Rape is rarely called out for what it is—an act of extreme cowardice and brutality. If physically overpowering a vulnerable body is not troubling enough, we seem to have an epidemic of rapists who either use alcohol or drugs to render their victims absolutely powerless, effectively bypassing risk, struggle, rejection. First render the body helpless, inert and then impose your will, your body onto and into a defenseless, corpse-like life. Does a greater act of cowardice exist?

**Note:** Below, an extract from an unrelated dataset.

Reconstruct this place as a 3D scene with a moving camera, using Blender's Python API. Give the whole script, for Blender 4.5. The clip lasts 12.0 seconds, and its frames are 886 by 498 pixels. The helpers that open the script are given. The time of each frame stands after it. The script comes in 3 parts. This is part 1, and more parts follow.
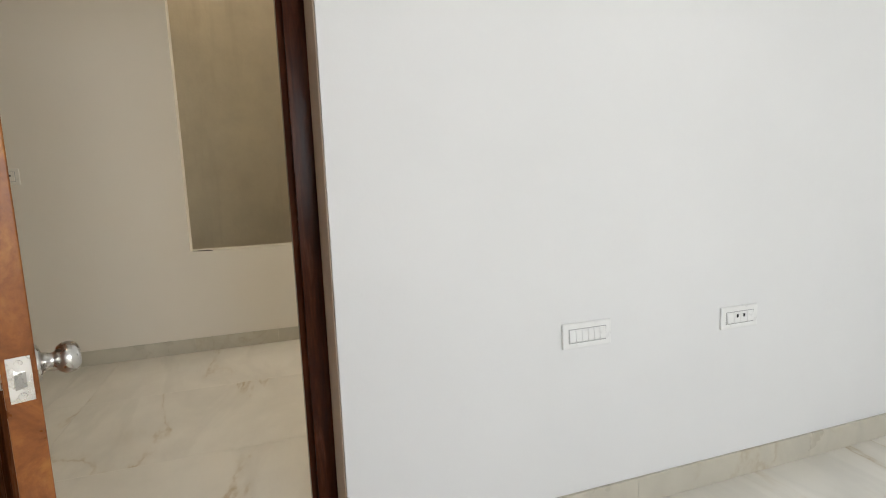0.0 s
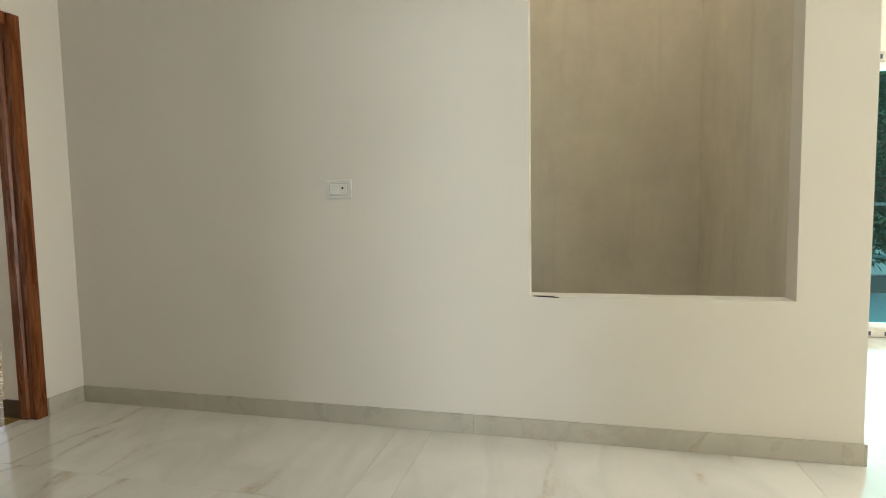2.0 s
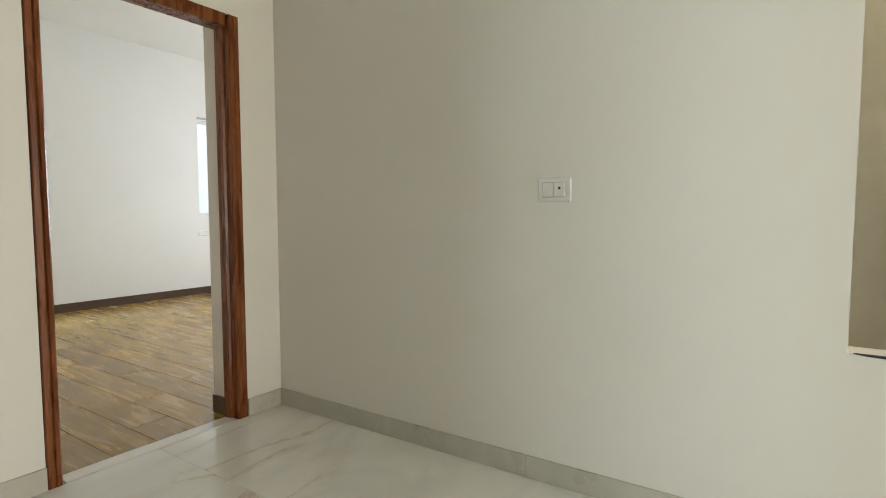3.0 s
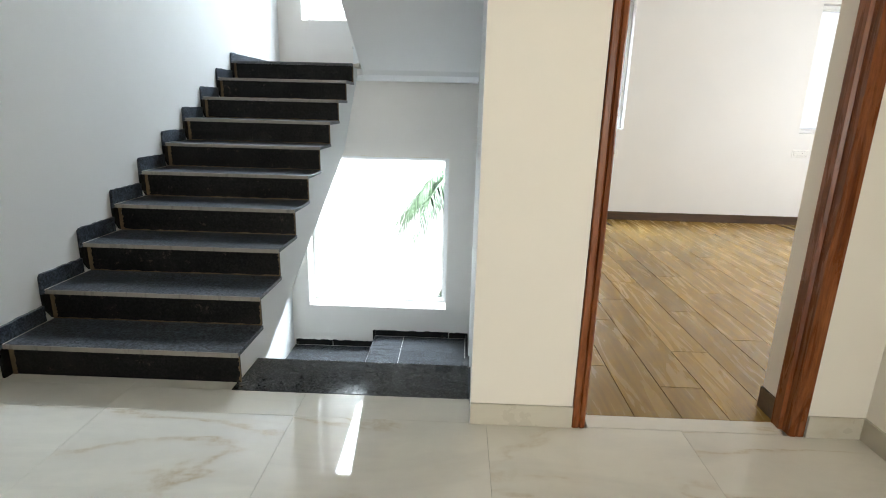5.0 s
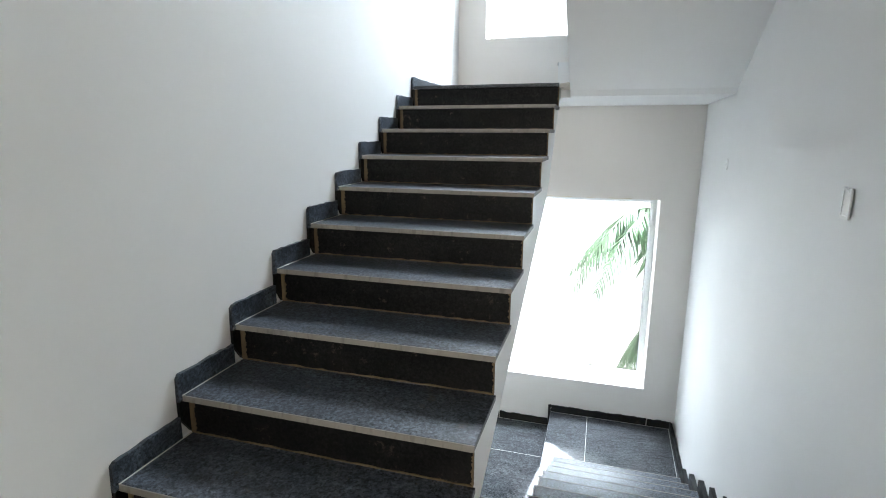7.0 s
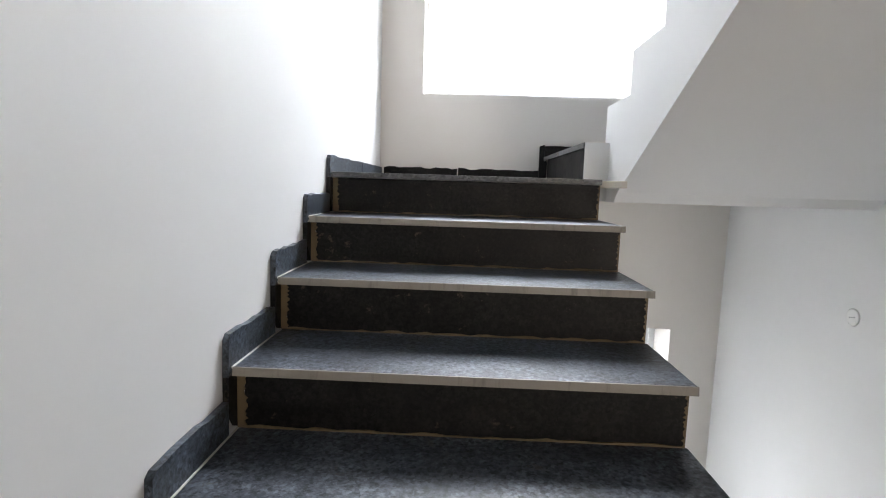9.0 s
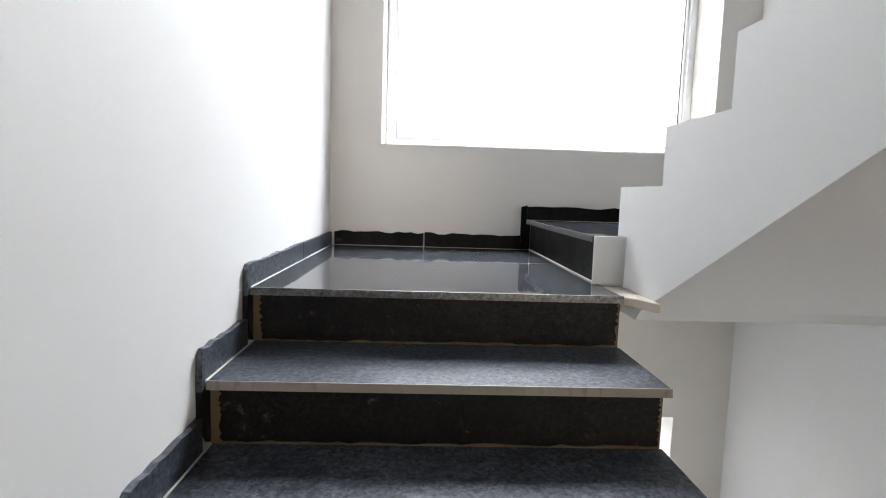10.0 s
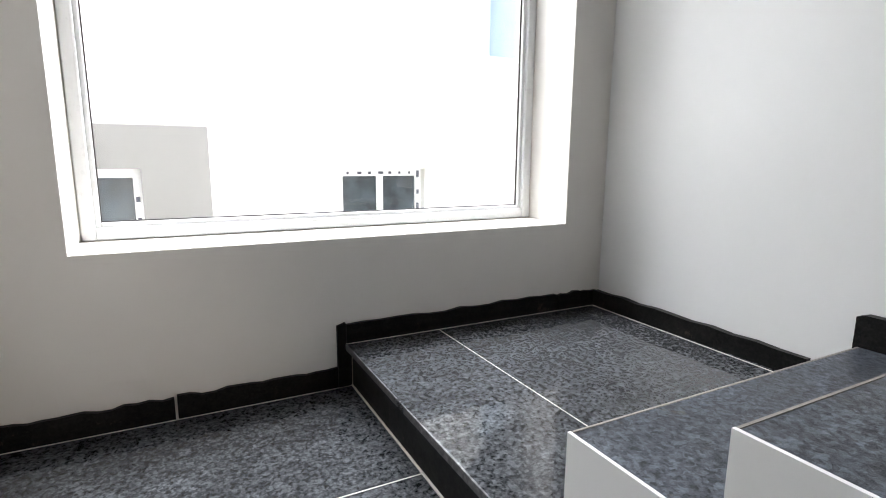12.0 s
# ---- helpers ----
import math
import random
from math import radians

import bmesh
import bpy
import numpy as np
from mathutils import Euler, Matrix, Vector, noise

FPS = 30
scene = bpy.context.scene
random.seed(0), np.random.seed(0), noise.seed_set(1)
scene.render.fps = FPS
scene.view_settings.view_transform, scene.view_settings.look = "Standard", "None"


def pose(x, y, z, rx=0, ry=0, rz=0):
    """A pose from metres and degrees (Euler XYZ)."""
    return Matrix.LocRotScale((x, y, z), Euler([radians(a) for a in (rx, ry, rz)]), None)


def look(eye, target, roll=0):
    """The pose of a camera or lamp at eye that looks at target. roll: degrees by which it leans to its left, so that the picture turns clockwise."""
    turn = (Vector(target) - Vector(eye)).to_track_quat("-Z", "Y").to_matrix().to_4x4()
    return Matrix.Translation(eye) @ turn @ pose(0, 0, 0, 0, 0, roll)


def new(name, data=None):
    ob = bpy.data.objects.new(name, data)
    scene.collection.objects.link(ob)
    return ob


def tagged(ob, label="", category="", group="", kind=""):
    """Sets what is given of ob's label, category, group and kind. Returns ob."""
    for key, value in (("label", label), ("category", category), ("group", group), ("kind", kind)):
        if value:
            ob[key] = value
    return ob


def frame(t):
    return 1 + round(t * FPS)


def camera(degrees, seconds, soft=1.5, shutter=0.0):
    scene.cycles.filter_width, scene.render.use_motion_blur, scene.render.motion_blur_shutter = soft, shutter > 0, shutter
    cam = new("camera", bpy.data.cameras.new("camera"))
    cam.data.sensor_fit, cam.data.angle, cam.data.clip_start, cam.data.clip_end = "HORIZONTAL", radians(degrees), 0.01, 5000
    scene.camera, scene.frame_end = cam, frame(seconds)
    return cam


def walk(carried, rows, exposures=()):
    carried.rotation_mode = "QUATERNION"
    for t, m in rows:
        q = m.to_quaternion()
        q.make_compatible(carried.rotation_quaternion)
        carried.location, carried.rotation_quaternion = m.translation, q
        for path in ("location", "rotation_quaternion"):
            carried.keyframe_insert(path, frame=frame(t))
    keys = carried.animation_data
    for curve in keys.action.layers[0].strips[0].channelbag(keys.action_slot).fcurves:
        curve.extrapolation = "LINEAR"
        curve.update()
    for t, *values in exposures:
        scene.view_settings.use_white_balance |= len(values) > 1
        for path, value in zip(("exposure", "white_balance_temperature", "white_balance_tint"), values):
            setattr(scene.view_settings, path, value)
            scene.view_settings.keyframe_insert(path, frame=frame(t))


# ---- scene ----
cam = camera(80.3, 12.0, 1.0)
PATH = [
    (0, (-1.161, -3.479, 1.126), (0.725, -4.105, 0.858), -2.2),
    (0.5, (-0.83, -3.525, 1.137), (1.142, -3.753, 0.895), -1.5),
    (1, (-0.517, -3.440, 1.055), (1.474, -3.376, 0.868), -1.6),
    (1.5, (-0.139, -3.284, 1.081), (1.838, -3.028, 0.921), -1.4),
    (2, (0.202, -3.156, 1.117), (2.14, -2.687, 0.97), -1.0),
    (2.5, (0.493, -2.992, 1.096), (2.337, -2.226, 0.984), -0.5),
    (4.3, (0.862, -2.363, 1.303), (1.526, -0.511, 0.943), 0.5),
    (4.5, (0.889, -2.308, 1.294), (1.336, -0.402, 0.885), 0.8),
    (5, (1.017, -2.245, 1.282), (0.968, -0.314, 0.762), 1.5),
    (5.5, (1.042, -2.191, 1.266), (0.644, -0.321, 0.679), 1.7),
    (6, (0.87, -1.954, 1.283), (0.354, -0.105, 0.721), 1.3),
    (6.5, (0.62, -1.654, 1.27), (0.06, 0.199, 0.765), 0.9),
    (6.7, (0.518, -1.472, 1.264), (-0.058, 0.386, 0.797), 0.4),
    (8.3, (-0.362, -0.037, 1.437), (-0.629, 1.919, 1.12), 1.5),
    (8.5, (-0.449, 0.185, 1.47), (-0.633, 2.154, 1.167), 2.3),
    (9, (-0.539, 0.614, 1.602), (-0.606, 2.599, 1.367), 1.8),
    (9.5, (-0.578, 0.977, 1.769), (-0.557, 2.966, 1.557), 2.0),
    (10, (-0.581, 1.247, 1.931), (-0.505, 3.236, 1.731), 1.8),
    (10.5, (-0.55, 1.527, 2.056), (-0.356, 3.508, 1.855), 1.3),
    (11, (-0.607, 1.781, 2.209), (-0.217, 3.73, 1.989), 1.1),
    (11.5, (-0.561, 2.064, 2.354), (0.043, 3.951, 2.084), 0.7),
    (12, (-0.543, 2.34, 2.5), (0.362, 4.089, 2.149), 0.5),
]
walk(cam, [(t, look(eye, target, roll)) for t, eye, target, roll in PATH],
     [(0.0, 0.38, 7350, 17), (1.2, 0.72, 7200, 16), (2.0, 1.02, 6600, 9), (2.7, 1.15, 6450, 7), (4.3, -0.12, 7000, 11), (4.6, 0.05, 6950, 11),
      (5.2, 1.75, 6500, 11), (6.7, 1.62, 6500, 12), (8.3, 1.46, 7100, 20), (9.2, 1.28, 7100, 20), (10.5, 0.90, 7350, 20), (12.0, 0.46, 7400, 20)])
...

And yet for some incomprehensible, insane reason, we don’t take rape and sexual assault seriously in this boys-will-be-boys culture. Rape is about power and about sex, but, it seems clear from these recent stories, rape is also the unfortunate result of entitlement. The web of impunity that encourages rampant sexual assault is complex–and how we talk and write about these violences makes a critical difference to how they are understood and reproduced. By thinking substantively and writing responsibly, the media at large can work toward upending the culture of rape–a culture in which perpetrators routinely escape scrutiny and accountability while those who suffer at their hands, they continue to suffer.